Simon Tisdall writes:
Barack Obama puts a brave face on it. The Afghan war is winnable, he insists. “We are going to break the Taliban’s momentum,” he told US troops at Bagram this month. He repeated the mantra today. But American commentators and analysts, across the political spectrum, are wondering aloud: will it happen the other way around? Will the war break Obama’s presidency?
Obama is not yet the Rose Garden prisoner of a failed policy – the fate that befell a Democrat predecessor, Jimmy Carter, whose administration was taken hostage by Iran’s revolutionary mullahs. But he’s uncomfortably close, for all the determined White House talk.
Obama the presidential candidate talked up the war, spoke of fighting the good fight in Afghanistan in contrast to Iraq, wrote Peter Feaver in Foreign Policy. But Obama the president struggles to communicate his aims, much as he struggled on healthcare. Feaver said:
“The administration’s strategy appears to be to drive the public narrative underground.”

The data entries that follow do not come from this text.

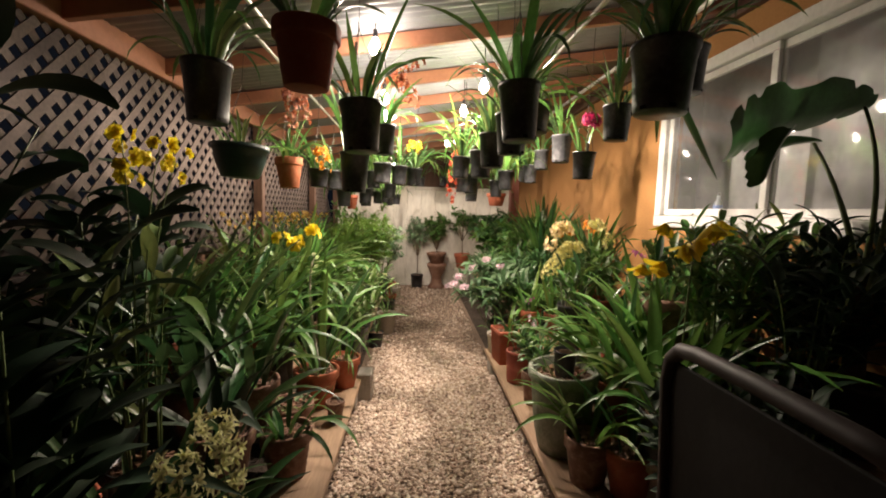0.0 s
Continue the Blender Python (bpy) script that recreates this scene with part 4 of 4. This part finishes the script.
tree_pot("black", -0.12, 9.18, 0.0, 0.26, 0.27, 0.42, 0.24, 0.8, "Slender small-leaved standard tree")
urn = thing("urn_pedestal", "brown ceramic urn pedestal by the white wall", "pedestal", pose(0.28, 9.16, 0))
part("body", lathe("body", [(0.17, 0), (0.18, 0.03), (0.12, 0.1), (0.10, 0.22), (0.15, 0.36), (0.19, 0.44), (0.2, 0.5), (0.17, 0.51)], BROWNCLAY, 32), urn)
tree_pot("brown", 0.28, 9.16, 0.512, 0.4, 0.22, 0.08, 0.34, 0.72, "Bushy small-leaved shrub", 650)
stand = thing("plant_stand", "pale weathered upturned pot used as a plant stand", "stand", pose(0.8, 9.15, 0))
part("body", lathe("body", [(0.20, 0), (0.205, 0.03), (0.19, 0.06), (0.17, 0.3), (0.15, 0.4), (0.13, 0.42)], PALEPOT, 28), stand)
tree_pot("terra", 0.8, 9.15, 0.421, 0.32, 0.3, 0.3, 0.3, 0.7, "Dark glossy-leaved shrub", 420)
postr = thing("wooden_post", "dark red-brown wooden post", "post", pose(1.42, 7.45, 0), kind="structure")
part("shaft", box_mesh("shaft", (0.14, 0.14, roof_z(1.42) - 0.02), mat("red brown post paint", (0.12, 0.035, 0.02), 0.6, vary=0.2, bump=0.3), 0.008, (0, 0, (roof_z(1.42) - 0.02) / 2)), postr)

# ---- chair in the dark corner ----
chair = thing("garden_chair", "dark brown high-backed garden chair facing the house", "chair", pose(0.875, 1.53, 0))
part("back_frame", tube("back_frame", [(-0.19, 0.35, 0), (-0.21, 0.35, 0.5), (-0.24, 0.35, 1.08), (-0.242, 0.335, 1.15), (-0.245, 0.29, 1.19), (-0.245, 0.22, 1.2), (-0.25, 0, 1.205), (-0.245, -0.22, 1.2), (-0.245, -0.29, 1.19), (-0.242, -0.335, 1.15), (-0.24, -0.35, 1.08), (-0.21, -0.35, 0.5), (-0.19, -0.35, 0)], 0.024, CHAIRBROWN, 10), chair)
part("back_panel", box_mesh("back_panel", (0.012, 0.66, 0.66), IRON, 0.004), chair, pose(-0.226, 0, 0.82, 0, -3, 0), "dark woven back panel")
part("seat", box_mesh("seat", (0.45, 0.66, 0.04), IRON, 0.012, (0.02, 0, 0.44)), chair)
for sy in (-0.35, 0.35):
    part("leg", tube("leg", [(0.22, sy, 0.66), (0.24, sy, 0)], 0.017, CHAIRBROWN, 8), chair)
    part("arm", tube("arm", [(-0.22, sy, 0.68), (0.0, sy, 0.71), (0.17, sy, 0.70), (0.22, sy, 0.66)], 0.02, CHAIRBROWN, 8), chair)

# ---- gravel ----
rs = np.random.RandomState(3)
iv = np.array([(1, 0, 0), (-1, 0, 0), (0, 1, 0), (0, -1, 0), (0, 0, 1), (0, 0, -1)], float)
itri = np.array([(0, 2, 4), (2, 1, 4), (1, 3, 4), (3, 0, 4), (2, 0, 5), (1, 2, 5), (3, 1, 5), (0, 3, 5)])
N = 46000
gx = rs.uniform(-0.62, 0.62, N)
gy = np.where(rs.rand(N) < 0.72, 2.2 + 3.3 * np.sqrt(rs.rand(N)) * rs.rand(N) ** 0.35, rs.uniform(0.3, 9.3, N))
gs = 0.005 + 0.014 * rs.rand(N) ** 1.6
scl = np.stack([gs * rs.uniform(0.8, 1.5, N), gs * rs.uniform(0.7, 1.2, N), gs * rs.uniform(0.4, 0.8, N)], 1)
ang = rs.uniform(0, 6.28, N)
tl = rs.uniform(-0.5, 0.5, N)
jit = iv[None] * (1 + rs.uniform(-0.35, 0.45, (N, len(iv), 1)))
p = jit * scl[:, None, :]
px, pz = p[:, :, 0] * np.cos(tl)[:, None] - p[:, :, 2] * np.sin(tl)[:, None], p[:, :, 0] * np.sin(tl)[:, None] + p[:, :, 2] * np.cos(tl)[:, None]
qx, qy = px * np.cos(ang)[:, None] - p[:, :, 1] * np.sin(ang)[:, None], px * np.sin(ang)[:, None] + p[:, :, 1] * np.cos(ang)[:, None]
gv = np.stack([qx + gx[:, None], qy + gy[:, None], pz + (gs * 0.3 + rs.uniform(0, 0.006, N))[:, None]], 2).reshape(-1, 3)
gf = (itri[None] + (np.arange(N) * len(iv))[:, None, None]).reshape(-1, 3)
gme = bpy.data.meshes.new("gravel")
gme.vertices.add(len(gv))
gme.vertices.foreach_set("co", gv.ravel())
gme.loops.add(gf.size)
gme.loops.foreach_set("vertex_index", gf.ravel().astype(np.int32))
gme.polygons.add(len(gf))
gme.polygons.foreach_set("loop_start", np.arange(0, gf.size, 3, dtype=np.int32))
gme.update(calc_edges=True)
PEB = bpy.data.materials.new("mixed tan pebbles")
PEB.use_nodes = True
pn, pl = PEB.node_tree.nodes, PEB.node_tree.links
geo, rampn = pn.new("ShaderNodeNewGeometry"), pn.new("ShaderNodeValToRGB")
els = rampn.color_ramp.elements
els[0].color, els[1].color = (0.24, 0.16, 0.118, 1), (0.72, 0.61, 0.51, 1)
mid_el = els.new(0.5)
mid_el.color = (0.48, 0.36, 0.275, 1)
pl.new(geo.outputs["Random Per Island"], rampn.inputs["Fac"])
pl.new(rampn.outputs[0], pn["Principled BSDF"].inputs["Base Color"])
pn["Principled BSDF"].inputs["Roughness"].default_value = 0.85
gme.materials.append(PEB)
tagged(new("gravel", gme), "loose tan and grey gravel covering the path", "gravel", kind="stuff")
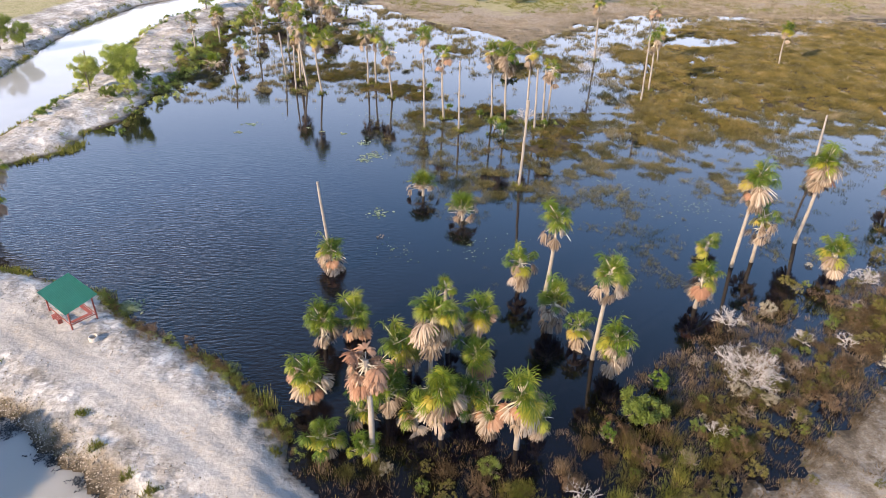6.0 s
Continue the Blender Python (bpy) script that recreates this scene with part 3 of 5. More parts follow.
def palm(base, top, seed, size=1.0, green=17, old=4, dead=14, rust=0, vase=False, thick=0.17, label="", group="moriche palms"):
    """A moriche palm from its foot to the heart of its crown."""
    rng = random.Random(seed)
    ob = thing("palm_tree", base, label or "moriche palm, green fan leaves above a tan dead skirt", "palm tree", group)
    heart = Vector(top) - Vector(base)
    bend = Vector((rng.uniform(-0.2, 0.2), rng.uniform(-0.2, 0.2), 0)) * min(1, heart.z / 6)
    n = max(4, int(heart.z / 0.9))
    pts, rad = [], []
    for k in range(n + 1):
        u = k / n
        pts.append(heart * u + bend * math.sin(math.pi * u) + Vector((0, 0, -0.5 if k == 0 else 0)))
        rad.append(thick * (1.12 - 0.30 * u) * rng.uniform(0.95, 1.05) * (1.2 if k == 0 else 1))
    part("trunk", mesh_of("trunk", *tube(pts, rad, 9), (M_TRUNK,), smooth=True), None, ob)
    turn = rng.uniform(0, 6.28)
    tilt = lambda: radians(rng.gauss(0, 11))
    if vase:
        for k in range(green):
            u = (k + 0.5) / green
            leaf_at("leaf", rng.choice(LEAF_LONG[min(2, int(u * 3))]), ob, heart, turn + k * 2.4, tilt(), rng.uniform(-0.25, 0.25), size * rng.uniform(0.85, 1.05))
        for k in range(dead):
            a = turn + 1 + k * 2.4
            leaf_at("leaf_stalk", rng.choice(STALKS), ob, heart, a, radians(rng.uniform(5, 42)), 0, size * rng.uniform(0.8, 1.25))
            if k % 3:
                leaf_at("dead_leaf", rng.choice(LEAF_DEAD_LONG), ob, heart, a + 0.4, tilt(), rng.uniform(-0.3, 0.3), size * rng.uniform(0.8, 1.0))
        return ob
    green = int(green * 1.08)
    for k in range(green):
        u = (k + 0.5) / green
        tier = min(4, max(0, int(u**0.9 * 4.6 + rng.uniform(-0.5, 0.5))))
        leaf_at("leaf", rng.choice(LEAF_GREEN[tier]), ob, heart + Vector((rng.uniform(-0.08, 0.08), rng.uniform(-0.08, 0.08), 0.35 * (1 - u))), turn + k * 2.4 + rng.uniform(-0.9, 0.9), tilt(), rng.uniform(-0.6, 0.6), size * rng.uniform(0.66, 1.08))
    side = rng.uniform(0, 6.28)
    for k in range(old):
        leaf_at("leaf", rng.choice(LEAF_OLD), ob, heart - Vector((0, 0, 0.05)), side + rng.uniform(-1.5, 1.5), tilt(), rng.uniform(-0.3, 0.3), size * rng.uniform(0.75, 1.05))
    dead = int(dead * 1.45)
    low = min(0.5 * heart.z, 1.5)
    for k in range(dead + rust):
        u = rng.random()
        if k % 5 == 1:
            leaf_at("leaf_stalk", rng.choice(STALKS), ob, heart - Vector((0, 0, 0.3)), turn + k * 2.4, radians(rng.uniform(-50, 10)), 0, size * rng.uniform(0.8, 1.3))
        if k >= dead:
            mesh = rng.choice(LEAF_RUST[:3] if not green else LEAF_RUST[1:])
        else:
            mesh = rng.choice(LEAF_DEAD[min(2, int((1 - u) * 2.2 + rng.random() * 0.8))] if heart.z > 1.6 else LEAF_DEAD[0])
        if heart.z < 1.6 and green and k % 2:
            continue
        drop = 0.1 + (low * (1 - u) ** 1.3 if heart.z > 1.6 else 0.0)
        leaf_at("dead_leaf", mesh, ob, heart * (1 - drop / max(heart.z, 0.5)), turn + 0.4 + k * 2.4 + rng.uniform(-0.8, 0.8), tilt(), rng.uniform(-0.5, 0.5), size * rng.uniform(0.7, 1.2) * (0.8 + 0.25 * u))
    return ob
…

In other words, Obama would rather not talk about it unless he cannot avoid it.This reluctance is political and intellectual. Veteran foreign policy analyst Leslie Gelb, writing in the Daily Beast, said Obama can no longer persuasively answer the basic question: why are 100,000 American troops in Afghanistan, at an annual cost of $113bn?

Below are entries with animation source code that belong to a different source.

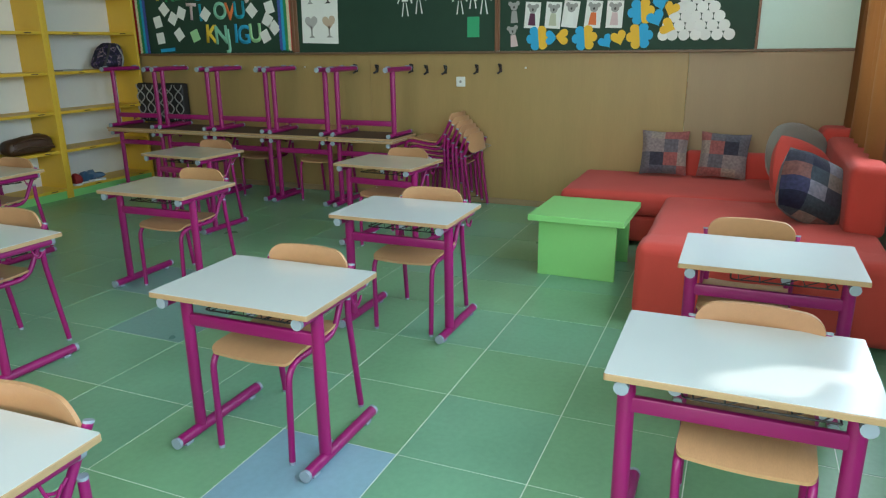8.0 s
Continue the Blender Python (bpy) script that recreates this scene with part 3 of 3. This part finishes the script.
chalkboard("green chalkboard with coloured letters and a ribbon border", 4.375, 6.53, right=0.035)
chalkboard("dark green chalkboard with drawings and paper figures", 2.25, 4.373, left=0.04, right=0.022)
chalkboard("dark green chalkboard with hearts, drawings and paper plates", 0.125, 2.248, left=0.022, right=0.02)

NOTE_COLOURS = {}


def colour(name, rgb):
    if name not in NOTE_COLOURS:
        NOTE_COLOURS[name] = flat(name + " paper", rgb)
    return NOTE_COLOURS[name]


RED_P, ORANGE_P, YELLOW_P = colour("red", (0.55, 0.03, 0.03)), colour("orange", (0.75, 0.17, 0.04)), colour("yellow", (0.80, 0.55, 0.04))
GREEN_P, BLUE_P, MINT_P = colour("green", (0.03, 0.28, 0.10)), colour("sky blue", (0.02, 0.36, 0.62)), colour("mint", (0.25, 0.58, 0.42))
PINK_P, PALE_G, INDIGO = colour("pale pink", (0.66, 0.50, 0.50)), colour("pale green", (0.36, 0.66, 0.33)), colour("indigo", (0.06, 0.09, 0.36))
CYAN_P, GREY_P, DGREY_P = colour("cyan", (0.01, 0.30, 0.42)), colour("grey", (0.33, 0.33, 0.31)), colour("dark grey", (0.05, 0.045, 0.045))
FULL_YELLOW, FULL_BLUE, TAN_P = colour("sunny yellow", (0.84, 0.50, 0.03)), colour("bright blue", (0.02, 0.38, 0.68)), colour("tan", (0.50, 0.33, 0.20))


def letter(ch, y, z, h, material, turn=0.0, lift=0.0005):
    """One cut-out capital, from the built-in font, fattened and stood on the board."""
    curve = bpy.data.curves.new("letter", "FONT")
    curve.body, curve.size, curve.extrude, curve.offset = ch, 1.0, 0.0, 0.026
    curve.align_x = "CENTER"
    temp = new("letter", curve)
    data = bpy.data.meshes.new_from_object(temp.evaluated_get(bpy.context.evaluated_depsgraph_get()))
    bpy.data.objects.remove(temp)
    bm = bmesh.new()
    bm.from_mesh(data)
    s = h / 0.73
    bmesh.ops.scale(bm, vec=(s * 0.92, s, 1), verts=bm.verts)
    top = bmesh.ops.extrude_face_region(bm, geom=bm.faces[:])
    bmesh.ops.translate(bm, vec=(0, 0, 0.003), verts=[v for v in top["geom"] if isinstance(v, bmesh.types.BMVert)])
    bmesh.ops.recalc_face_normals(bm, faces=bm.faces)
    return solo("letter", on_board(bm, y, z, lift, turn), material, "cut-out paper capital letter on the chalkboard", "letter", "letters on the chalkboard", smooth=False)


for word, y0, y1, z, h, cols_ in (
    ("PREPORU\u010cUJEM", 6.07, 4.655, 1.945, 0.17, (YELLOW_P, GREEN_P, GREEN_P, PINK_P, CYAN_P, YELLOW_P, ORANGE_P, MINT_P, RED_P, PINK_P, GREEN_P, ORANGE_P)),
    ("TI OVU", 5.66, 5.03, 1.74, 0.17, (PINK_P, CYAN_P, None, MINT_P, ORANGE_P, CYAN_P)),
    ("KNJIGU", 5.47, 4.83, 1.505, 0.185, (YELLOW_P, MINT_P, MINT_P, BLUE_P, BLUE_P, PALE_G)),
):
    for i, ch in enumerate(word):
        if ch != " ":
            y = (5.425, 5.285, 5.19, 5.10, 5.0, 4.85)[i] if word == "KNJIGU" else y0 + (y1 - y0) * i / (len(word) - 1)
            drop = 0.05 if word == "KNJIGU" and ch == "J" else 0.0
            letter(ch, y, z - 0.012 * (i % 3 == 1) - drop, h, cols_[i], (-3, 2, 4, -2)[i % 4], 0.0005 + 0.0011 * (i % 3))


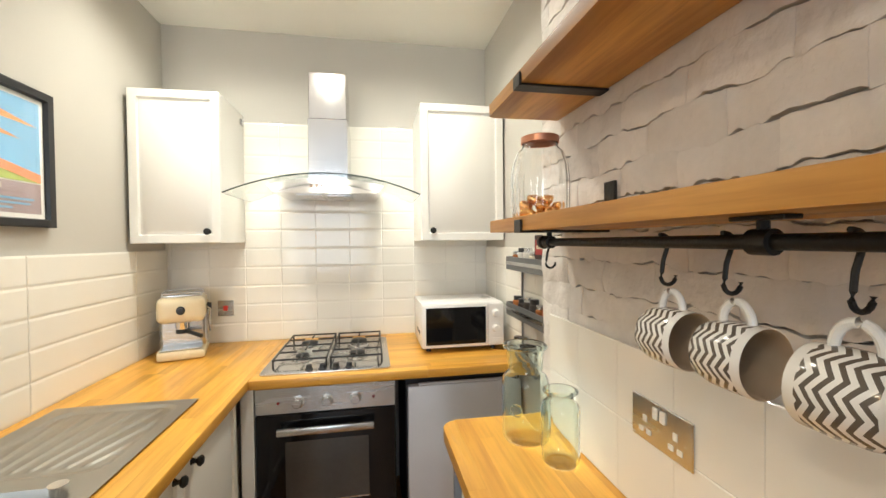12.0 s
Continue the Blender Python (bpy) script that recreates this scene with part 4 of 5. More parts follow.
# ---- coffee machine ----
CREAM = finish("cream_enamel", (0.72, 0.62, 0.42), 0.25, var=0.02, bump=0.02, coat=0.3)
cm = thing("coffee_machine", "cream enamel espresso machine with a black portafilter", "coffee machine", Matrix.Translation((0.575, 5.15, WT)) @ Matrix.Rotation(radians(17), 4, "Z") @ Matrix.Diagonal((0.88, 0.94, 0.97, 1)))
part("base", puff(-0.118, 0.118, -0.13, 0.15, 0.0, 0.055, 0.02, 8, 0.0), CREAM, cm)
part("back_column", puff(-0.116, 0.116, -0.03, 0.15, 0.03, 0.312, 0.03, 8, 0.0), STEEL, cm, "brushed steel body")
part("splash_panel", bx(B(), -0.098, 0.098, -0.0335, -0.0295, 0.06, 0.19, 0.002), STEEL, cm, "brushed steel splash panel")
part("head", puff(-0.119, 0.119, -0.105, 0.15, 0.185, 0.318, 0.035, 10, 0.0), CREAM, cm)
part("cup_tray", slab(B(), rounded(-0.095, 0.095, -0.06, 0.13, (0.02,) * 4), 0.317, 0.325, 0.002), STEEL, cm, "steel cup-warming tray")
part("tray_rail", tube(B(), [(-0.095, -0.055, 0.335), (0.095, -0.055, 0.335), (0.095, 0.125, 0.335), (-0.095, 0.125, 0.335)], 0.004, 8, loop=True), CHROME, cm)
for px, py in ((-0.095, -0.055), (0.095, -0.055), (0.095, 0.125), (-0.095, 0.125)):
    part("rail_post", rod(B(), (px, py, 0.318), (px, py, 0.336), 0.0035, seg=8), CHROME, cm)
part("drip_grid", bx(B(), -0.1, 0.1, -0.125, -0.005, 0.0545, 0.060, 0.002), STEEL, cm, "steel drip grid")
part("group_head", rod(B(), (0, -0.045, 0.15), (0, -0.045, 0.192), 0.033, 0.036, 20), CHROME, cm)
part("portafilter", tube(rod(B(), (0, -0.045, 0.128), (0, -0.045, 0.152), 0.033, seg=20), [(0.02, -0.06, 0.138), (0.05, -0.09, 0.132), (0.10, -0.14, 0.12)], 0.011, 10), BLACKP, cm, "black portafilter handle")
part("dial", lathe(B(), [(0.022, 0), (0.022, 0.006), (0.014, 0.008), (0.013, 0.02), (0, 0.021)], 20, Matrix.Translation((0.0, -0.104, 0.252)) @ Matrix.Rotation(radians(90), 4, "X")), BLACKP, cm, "dark round dial")
part("steam_wand", tube(B(), [(0.118, 0.02, 0.25), (0.135, 0.0, 0.24), (0.137, -0.02, 0.18), (0.135, -0.025, 0.12)], 0.006, 8), CHROME, cm)
part("steam_knob", lathe(B(), [(0.016, 0), (0.02, 0.01), (0.018, 0.028), (0, 0.03)], 16, Matrix.Translation((0.114, 0.03, 0.25)) @ Matrix.Rotation(radians(90), 4, "Y")), BLACKP, cm)

# ---- framed poster ----
pic = thing("framed_picture", "framed coastal travel poster in a black wooden frame", "picture", Matrix.Translation((KX0 + 0.005, 0, 0)))
PY0, PY1, PZ0, PZ1 = 4.10, 4.57, 1.545, 2.015
part("picture_frame", mitred(B(), PY0, PY1, PZ0, PZ1, [(0, 0), (0.022, 0), (0.024, 0.004), (0.022, 0.026), (0.012, 0.030), (0, 0.030)], 0.0), BLACKP, pic, smooth=20)
part("mount", bx(B(), 0.001, 0.006, PY0 + 0.03, PY1 - 0.03, PZ0 + 0.03, PZ1 - 0.03), finish("white_card", (0.72, 0.70, 0.66), 0.6), pic, "white border")
U = lambda u: PY0 + 0.045 + (PY1 - PY0 - 0.09) * u
V = lambda v: PZ0 + 0.045 + (PZ1 - PZ0 - 0.09) * v
print_cols = {"sky": (0.16, 0.36, 0.55), "cloud": (0.66, 0.25, 0.07), "sand": (0.62, 0.20, 0.07), "grass": (0.34, 0.42, 0.05), "caption": (0.28, 0.20, 0.20)}
INK = {k: finish("printed_" + k, c, 0.5, var=0.08, scale=14, bump=0.02) for k, c in print_cols.items()}


def print_shape(name, ink, pts, lay):
    bm = B()
    f = bm.faces.new([bm.verts.new((0.0062 + lay * 0.0006, U(u), V(v))) for u, v in pts])
    bmesh.ops.triangulate(bm, faces=[f])
    part(name, bm, INK[ink], pic, smooth=0)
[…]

A New York Times report from Kunduz indicates that as the US has focused its efforts on securing the south, the Taliban is now taking control of the north.
This city, once a crossroads in the country’s northeast, is increasingly besieged. The airport closed months ago to commercial flights. The roads heading south to Kabul and east to Tajikistan as well as north and west are no longer safe for Afghans, let alone Westerners.
Although the numbers of American and German troops in the north have more than doubled since last year, insecurity has spread, the Taliban are expanding their reach, and armed groups that purportedly support the government are terrorizing local people and hampering aid organizations, according to international aid workers, Afghan government officials, local residents and diplomats.
The growing fragility of the north highlights the limitations of the American effort here, hampered by waning political support at home and a fixed number of troops. The Pentagon’s year-end review will emphasize hard-won progress in the south, the heartland of the insurgency, where the military has concentrated most troops. But those advances have come at the expense of security in the north and east, with some questioning the wisdom of the focus on the south and whether the coalition can control the entire country.
This is another form of Vietnam, one that the Military is willing to waste the $Billions of tax payer labor on. The U.S. might have the biggest baddest military today, but when a group of natives can hold their own against the the Mighty U.S., then perhaps it’s time to pull out. Of course, then there will be the cry from all the civilian chicken hawks led by the wing nuts & McCain and a few others of how with just a few hundred thousand more troops, the job could be done in victory. B.S. The War is lost, if it ever was to be won, which I doubt. Wait until the Wikileaks get into the heart of what really is taking place over there and who’s doing what. The hand has been overplayed, time to come home now boys.